**PROBLEM DESCRIPTION**
Output all the data exactly. Pictures do not belong in the copy.

**EXCERPTED RECORDS**
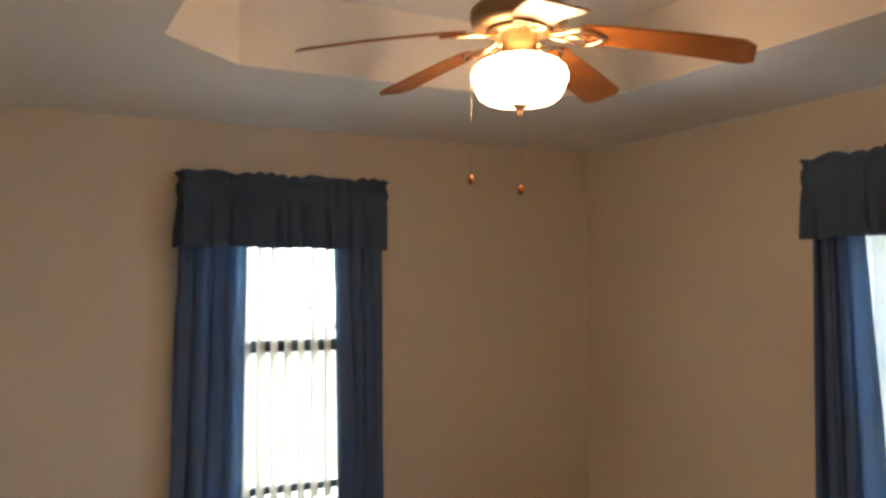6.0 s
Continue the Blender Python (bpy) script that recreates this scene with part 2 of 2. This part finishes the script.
for y, out in ((YH, -1), (YDOOR, 1)):
    casing(DX0 - 0.018 + 0.01, -1, y, out)
    casing(DX1 + 0.018 - 0.01, 1, y, out)
    bm = bmesh.new()
    box(bm, (DX0 - 0.012, y, 2.05), (DX1 + 0.012, y + out * 0.015, 2.115), 0.003)
    part("head_casing", bm, TRIM, door_frame)

# dark strips added in place of the shade inside the slots
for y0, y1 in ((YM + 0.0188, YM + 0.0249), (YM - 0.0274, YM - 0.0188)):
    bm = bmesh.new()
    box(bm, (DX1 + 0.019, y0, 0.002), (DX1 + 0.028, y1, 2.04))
    part("slot_shade", bm, DARK, door_frame, "dark strip standing in for shade deep in the door slot")
pocket_door = base("pocket_door", pose(DX1 + 0.008, YM, 0), "cream painted pocket door slid open into the wall", "door")
bm = bmesh.new()
box(bm, (0, -0.0185, 0.012), (0.78, 0.0185, 2.04), 0.002)
part("door_panel", bm, TRIM, pocket_door)
latch = bmesh.new()
box(latch, (-0.003, -0.0205, 0.77), (0.03, 0.0205, 0.858), 0.0015)
latch_ob = part("latch", latch, STEEL, pocket_door, "worn dark metal latch plate")
bm = bmesh.new()
box(bm, (-0.0045, -0.004, 0.786), (-0.002, 0.009, 0.846), 0.001)
part("latch_pull", bm, DARK, latch_ob, "black recessed edge pull")
for y in (0.0112, -0.0062):
    bm = bmesh.new()
    box(bm, (-0.0045, y - 0.0012, 0.774), (-0.002, y + 0.0012, 0.85), 0.0005)
    part("latch_strip", bm, NICKEL, latch_ob, "thin bright worn metal strip")
bm = bmesh.new()
box(bm, (-0.0045, -0.0045, 0.773), (-0.002, 0.0095, 0.783), 0.0005)
part("latch_bolt", bm, NICKEL, latch_ob, "worn nickel bolt end")

# hall behind the doorway
bm = bmesh.new()
box(bm, (-6.2, -7.2, 0), (-6.1, YH, 2.9))
box(bm, (-6.1, -7.2, 0), (-2.0, -7.1, 2.9))
box(bm, (-2.0, -7.2, 0), (-1.9, YD - T, 2.9))
box(bm, (-6.1, YH, 0), (XC - T, YH + 0.1, 2.9))
structure("wall_hall", bm, WALL, "cream painted walls of the hall outside", "wall")

# ceiling with an octagonal tray
TX0, TX1, TY0, TY1, CH = -2.678, -0.835, -2.934, -1.132, 0.30
OCT = [(TX0 + CH, TY0), (TX1 - CH, TY0), (TX1, TY0 + CH * 0.91), (TX1, TY1 - CH * 0.91), (TX1 - CH, TY1), (TX0 + CH, TY1), (TX0, TY1 - CH * 0.91), (TX0, TY0 + CH * 0.91)]
bm = bmesh.new()
rect = [(XC - T, YD - T), (XB + T, YD - T), (XB + T, YA + T), (XC - T, YA + T)]
outer = [bm.verts.new((x, y, H)) for x, y in rect]
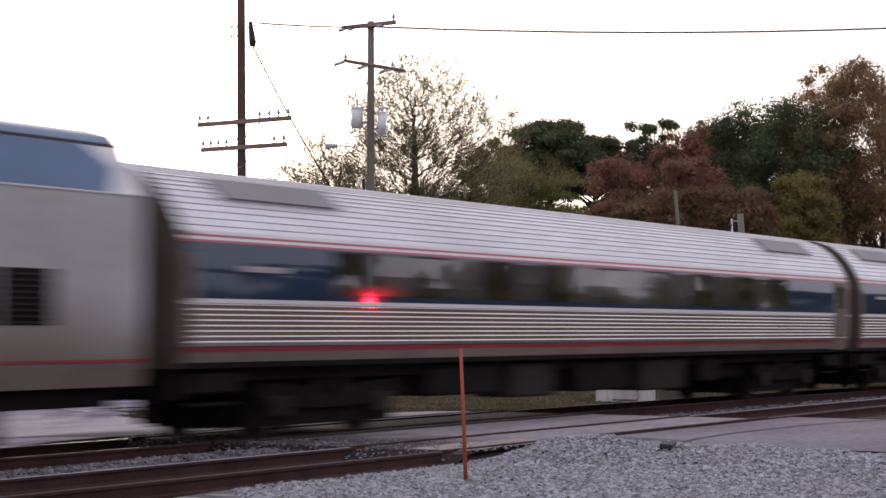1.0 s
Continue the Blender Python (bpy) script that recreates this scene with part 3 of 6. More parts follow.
def coach(smoked):
    """A tube-bodied coach in fluted stainless steel with a blue window band, with or without smoked panels between its windows."""
    L = CAR_LEN - 0.75
    car = thing("passenger_coach", "fluted stainless steel coach with blue window band and red stripes", "train car", "passenger train")
    s = SEC_TUBE
    xa, xb = 0.1, L
    band("sill", s, 1.13, 1.27, xa, xb, SILVER_DIRTY, car, "dusty steel side sill")
    band("sill_edge", s, 1.05, 1.13, xa, xb, UNDER, car, "sooty lower edge")
    band("sill_stripe", s, 1.27, 1.335, xa, xb, SILL_RED, car, "thin red stripe", proud=0.004)
    band("lower_fluting", s, 1.345, 1.925, xa, xb, STAINLESS, car, "ribbed stainless steel lower side", ribs=8, depth=0.014)
    band("waist_stripe", s, 1.925, 1.985, xa, xb, CAR_WHITE, car, "white stripe", proud=0.01)
    band("window_band", s, 1.985, 2.74, xa, xb, BAND_BLUE, car, "slate blue window band")
    band("stripe", s, 2.74, 2.775, xa, xb, PIN_RED, car, "thin red stripe", proud=0.004)
    band("stripe", s, 2.775, 2.815, xa, xb, CAR_WHITE, car, "thin white stripe", proud=0.004)
    band("stripe", s, 2.815, 2.85, xa, xb, PIN_RED, car, "thin red stripe", proud=0.004)
    band("stripe", s, 2.85, 2.9, xa, xb, CAR_WHITE, car, "thin white stripe", proud=0.004)
    band("roof", s, 2.9, 3.86, xa, xb, STAINLESS_ROOF, car, "ribbed stainless steel roof", ribs=16, depth=0.014, roof=True)
    ends(car, s, CAR_LEN - 0.3, 3.4, DUSTY)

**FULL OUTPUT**
6.0 s
Continue the Blender Python (bpy) script that recreates this scene with part 2 of 2. This part finishes the script.
for y, out in ((YH, -1), (YDOOR, 1)):
    casing(DX0 - 0.018 + 0.01, -1, y, out)
    casing(DX1 + 0.018 - 0.01, 1, y, out)
    bm = bmesh.new()
    box(bm, (DX0 - 0.012, y, 2.05), (DX1 + 0.012, y + out * 0.015, 2.115), 0.003)
    part("head_casing", bm, TRIM, door_frame)

# dark strips added in place of the shade inside the slots
for y0, y1 in ((YM + 0.0188, YM + 0.0249), (YM - 0.0274, YM - 0.0188)):
    bm = bmesh.new()
    box(bm, (DX1 + 0.019, y0, 0.002), (DX1 + 0.028, y1, 2.04))
    part("slot_shade", bm, DARK, door_frame, "dark strip standing in for shade deep in the door slot")
pocket_door = base("pocket_door", pose(DX1 + 0.008, YM, 0), "cream painted pocket door slid open into the wall", "door")
bm = bmesh.new()
box(bm, (0, -0.0185, 0.012), (0.78, 0.0185, 2.04), 0.002)
part("door_panel", bm, TRIM, pocket_door)
latch = bmesh.new()
box(latch, (-0.003, -0.0205, 0.77), (0.03, 0.0205, 0.858), 0.0015)
latch_ob = part("latch", latch, STEEL, pocket_door, "worn dark metal latch plate")
bm = bmesh.new()
box(bm, (-0.0045, -0.004, 0.786), (-0.002, 0.009, 0.846), 0.001)
part("latch_pull", bm, DARK, latch_ob, "black recessed edge pull")
for y in (0.0112, -0.0062):
    bm = bmesh.new()
    box(bm, (-0.0045, y - 0.0012, 0.774), (-0.002, y + 0.0012, 0.85), 0.0005)
    part("latch_strip", bm, NICKEL, latch_ob, "thin bright worn metal strip")
bm = bmesh.new()
box(bm, (-0.0045, -0.0045, 0.773), (-0.002, 0.0095, 0.783), 0.0005)
part("latch_bolt", bm, NICKEL, latch_ob, "worn nickel bolt end")

# hall behind the doorway
bm = bmesh.new()
box(bm, (-6.2, -7.2, 0), (-6.1, YH, 2.9))
box(bm, (-6.1, -7.2, 0), (-2.0, -7.1, 2.9))
box(bm, (-2.0, -7.2, 0), (-1.9, YD - T, 2.9))
box(bm, (-6.1, YH, 0), (XC - T, YH + 0.1, 2.9))
structure("wall_hall", bm, WALL, "cream painted walls of the hall outside", "wall")

# ceiling with an octagonal tray
TX0, TX1, TY0, TY1, CH = -2.678, -0.835, -2.934, -1.132, 0.30
OCT = [(TX0 + CH, TY0), (TX1 - CH, TY0), (TX1, TY0 + CH * 0.91), (TX1, TY1 - CH * 0.91), (TX1 - CH, TY1), (TX0 + CH, TY1), (TX0, TY1 - CH * 0.91), (TX0, TY0 + CH * 0.91)]
bm = bmesh.new()
rect = [(XC - T, YD - T), (XB + T, YD - T), (XB + T, YA + T), (XC - T, YA + T)]
outer = [bm.verts.new((x, y, H)) for x, y in rect]
1.0 s
Continue the Blender Python (bpy) script that recreates this scene with part 3 of 6. More parts follow.
def coach(smoked):
    """A tube-bodied coach in fluted stainless steel with a blue window band, with or without smoked panels between its windows."""
    L = CAR_LEN - 0.75
    car = thing("passenger_coach", "fluted stainless steel coach with blue window band and red stripes", "train car", "passenger train")
    s = SEC_TUBE
    xa, xb = 0.1, L
    band("sill", s, 1.13, 1.27, xa, xb, SILVER_DIRTY, car, "dusty steel side sill")
    band("sill_edge", s, 1.05, 1.13, xa, xb, UNDER, car, "sooty lower edge")
    band("sill_stripe", s, 1.27, 1.335, xa, xb, SILL_RED, car, "thin red stripe", proud=0.004)
    band("lower_fluting", s, 1.345, 1.925, xa, xb, STAINLESS, car, "ribbed stainless steel lower side", ribs=8, depth=0.014)
    band("waist_stripe", s, 1.925, 1.985, xa, xb, CAR_WHITE, car, "white stripe", proud=0.01)
    band("window_band", s, 1.985, 2.74, xa, xb, BAND_BLUE, car, "slate blue window band")
    band("stripe", s, 2.74, 2.775, xa, xb, PIN_RED, car, "thin red stripe", proud=0.004)
    band("stripe", s, 2.775, 2.815, xa, xb, CAR_WHITE, car, "thin white stripe", proud=0.004)
    band("stripe", s, 2.815, 2.85, xa, xb, PIN_RED, car, "thin red stripe", proud=0.004)
    band("stripe", s, 2.85, 2.9, xa, xb, CAR_WHITE, car, "thin white stripe", proud=0.004)
    band("roof", s, 2.9, 3.86, xa, xb, STAINLESS_ROOF, car, "ribbed stainless steel roof", ribs=16, depth=0.014, roof=True)
    ends(car, s, CAR_LEN - 0.3, 3.4, DUSTY)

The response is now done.